→ Exercise instructions
Copy nothing but the text: reproduce each line of the listing exactly and leave the pictures out.

→ Stored data
-- begin --

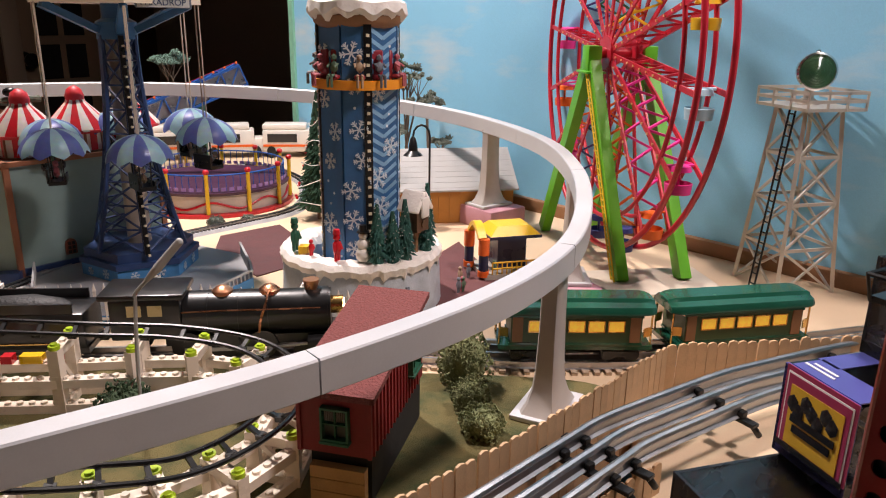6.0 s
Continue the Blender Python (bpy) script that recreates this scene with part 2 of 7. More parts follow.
def rod(bm, a, b, r, seg=6, r2=None):
    a, b = Vector(a), Vector(b)
    d = b - a
    m = Matrix.Translation((a + b) / 2) @ d.to_track_quat("Z", "Y").to_matrix().to_4x4()
    bmesh.ops.create_cone(bm, cap_ends=True, segments=seg, radius1=r, radius2=r if r2 is None else r2, depth=d.length, matrix=m)


def beam(bm, a, b, w, h):
    """A square bar from a to b."""
    a, b = Vector(a), Vector(b)
    d = b - a
    up = "Y" if abs(d.normalized().z) < 0.95 else "X"
    m = Matrix.Translation((a + b) / 2) @ d.to_track_quat("X", "Z").to_matrix().to_4x4() @ Matrix.Diagonal((d.length, w, h, 1))
    bmesh.ops.create_cube(bm, size=1, matrix=m)


def ball(bm, x, y, z, r, sx=1, sy=1, sz=1, sub=2):
    bmesh.ops.create_icosphere(bm, subdivisions=sub, radius=r, matrix=Matrix.Translation((x, y, z)) @ Matrix.Diagonal((sx, sy, sz, 1)))


def smooth(pts, n=8, closed=False):
    """Points on a smooth curve through pts."""
    p = [Vector(q) for q in pts]
    out = []
    k = len(p)
    for i in range(k if closed else k - 1):
        a, b, c, d = (p[(i + j) % k] if closed else p[min(max(i + j, 0), k - 1)] for j in (-1, 0, 1, 2))
        for s in range(n):
            t = s / n
            out.append(0.5 * (2 * b + (c - a) * t + (2 * a - 5 * b + 4 * c - d) * t * t + (3 * b - a - 3 * c + d) * t ** 3))
    if not closed:
        out.append(p[-1])
    return out


def sweep(bm, pts, profile, closed=False):
    """Draws a closed profile of (side, up) along pts; up stays upright."""
    n, k = len(pts), len(profile)
    rings = []
    for i, q in enumerate(pts):
        a = pts[(i - 1) % n] if closed or i else q
        b = pts[(i + 1) % n] if closed or i < n - 1 else q
        d = (Vector(b) - Vector(a)).normalized()
        side = d.cross(Vector((0, 0, 1)))
        side = side.normalized() if side.length > 1e-6 else Vector((1, 0, 0))
        up = side.cross(d)
        rings.append([bm.verts.new(Vector(q) + side * u + up * v) for u, v in profile])
    for i in range(n if closed else n - 1):
        r, s = rings[i], rings[(i + 1) % n]
        for j in range(k):
            bm.faces.new((r[j], r[(j + 1) % k], s[(j + 1) % k], s[j]))
    if not closed:
        bm.faces.new(rings[0])
        bm.faces.new(rings[-1][::-1])


def circle(r, n=6):
    return [(r * math.cos(2 * math.pi * i / n), r * math.sin(2 * math.pi * i / n)) for i in range(n)]


def tube(bm, pts, r, seg=6, closed=False):
    sweep(bm, [Vector(p) for p in pts], circle(r, seg), closed)


def lathe(bm, prof, seg=24, x=0, y=0, z=0):
    rings = []
    for r, h in prof:
        r = max(r, 1e-5)
        rings.append([bm.verts.new((x + r * math.cos(2 * math.pi * i / seg), y + r * math.sin(2 * math.pi * i / seg), z + h)) for i in range(seg)])
    for a, b in zip(rings, rings[1:]):
        for i in range(seg):
            bm.faces.new((a[i], a[(i + 1) % seg], b[(i + 1) % seg], b[i]))
    bm.faces.new(rings[0][::-1])
    bm.faces.new(rings[-1])


def prism(bm, poly, z0, z1, m=None):
    lo = [bm.verts.new((x, y, z0)) for x, y in poly]
    hi = [bm.verts.new((x, y, z1)) for x, y in poly]
    k = len(poly)
    bm.faces.new(lo[::-1])
    bm.faces.new(hi)
    for i in range(k):
        bm.faces.new((lo[i], lo[(i + 1) % k], hi[(i + 1) % k], hi[i]))
    if m:
        bmesh.ops.transform(bm, matrix=m, verts=lo + hi)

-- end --

→ Output for this task
6.0 s
Continue the Blender Python (bpy) script that recreates this scene with part 2 of 7. More parts follow.
def rod(bm, a, b, r, seg=6, r2=None):
    a, b = Vector(a), Vector(b)
    d = b - a
    m = Matrix.Translation((a + b) / 2) @ d.to_track_quat("Z", "Y").to_matrix().to_4x4()
    bmesh.ops.create_cone(bm, cap_ends=True, segments=seg, radius1=r, radius2=r if r2 is None else r2, depth=d.length, matrix=m)


def beam(bm, a, b, w, h):
    """A square bar from a to b."""
    a, b = Vector(a), Vector(b)
    d = b - a
    up = "Y" if abs(d.normalized().z) < 0.95 else "X"
    m = Matrix.Translation((a + b) / 2) @ d.to_track_quat("X", "Z").to_matrix().to_4x4() @ Matrix.Diagonal((d.length, w, h, 1))
    bmesh.ops.create_cube(bm, size=1, matrix=m)


def ball(bm, x, y, z, r, sx=1, sy=1, sz=1, sub=2):
    bmesh.ops.create_icosphere(bm, subdivisions=sub, radius=r, matrix=Matrix.Translation((x, y, z)) @ Matrix.Diagonal((sx, sy, sz, 1)))


def smooth(pts, n=8, closed=False):
    """Points on a smooth curve through pts."""
    p = [Vector(q) for q in pts]
    out = []
    k = len(p)
    for i in range(k if closed else k - 1):
        a, b, c, d = (p[(i + j) % k] if closed else p[min(max(i + j, 0), k - 1)] for j in (-1, 0, 1, 2))
        for s in range(n):
            t = s / n
            out.append(0.5 * (2 * b + (c - a) * t + (2 * a - 5 * b + 4 * c - d) * t * t + (3 * b - a - 3 * c + d) * t ** 3))
    if not closed:
        out.append(p[-1])
    return out


def sweep(bm, pts, profile, closed=False):
    """Draws a closed profile of (side, up) along pts; up stays upright."""
    n, k = len(pts), len(profile)
    rings = []
    for i, q in enumerate(pts):
        a = pts[(i - 1) % n] if closed or i else q
        b = pts[(i + 1) % n] if closed or i < n - 1 else q
        d = (Vector(b) - Vector(a)).normalized()
        side = d.cross(Vector((0, 0, 1)))
        side = side.normalized() if side.length > 1e-6 else Vector((1, 0, 0))
        up = side.cross(d)
        rings.append([bm.verts.new(Vector(q) + side * u + up * v) for u, v in profile])
    for i in range(n if closed else n - 1):
        r, s = rings[i], rings[(i + 1) % n]
        for j in range(k):
            bm.faces.new((r[j], r[(j + 1) % k], s[(j + 1) % k], s[j]))
    if not closed:
        bm.faces.new(rings[0])
        bm.faces.new(rings[-1][::-1])


def circle(r, n=6):
    return [(r * math.cos(2 * math.pi * i / n), r * math.sin(2 * math.pi * i / n)) for i in range(n)]


def tube(bm, pts, r, seg=6, closed=False):
    sweep(bm, [Vector(p) for p in pts], circle(r, seg), closed)


def lathe(bm, prof, seg=24, x=0, y=0, z=0):
    rings = []
    for r, h in prof:
        r = max(r, 1e-5)
        rings.append([bm.verts.new((x + r * math.cos(2 * math.pi * i / seg), y + r * math.sin(2 * math.pi * i / seg), z + h)) for i in range(seg)])
    for a, b in zip(rings, rings[1:]):
        for i in range(seg):
            bm.faces.new((a[i], a[(i + 1) % seg], b[(i + 1) % seg], b[i]))
    bm.faces.new(rings[0][::-1])
    bm.faces.new(rings[-1])


def prism(bm, poly, z0, z1, m=None):
    lo = [bm.verts.new((x, y, z0)) for x, y in poly]
    hi = [bm.verts.new((x, y, z1)) for x, y in poly]
    k = len(poly)
    bm.faces.new(lo[::-1])
    bm.faces.new(hi)
    for i in range(k):
        bm.faces.new((lo[i], lo[(i + 1) % k], hi[(i + 1) % k], hi[i]))
    if m:
        bmesh.ops.transform(bm, matrix=m, verts=lo + hi)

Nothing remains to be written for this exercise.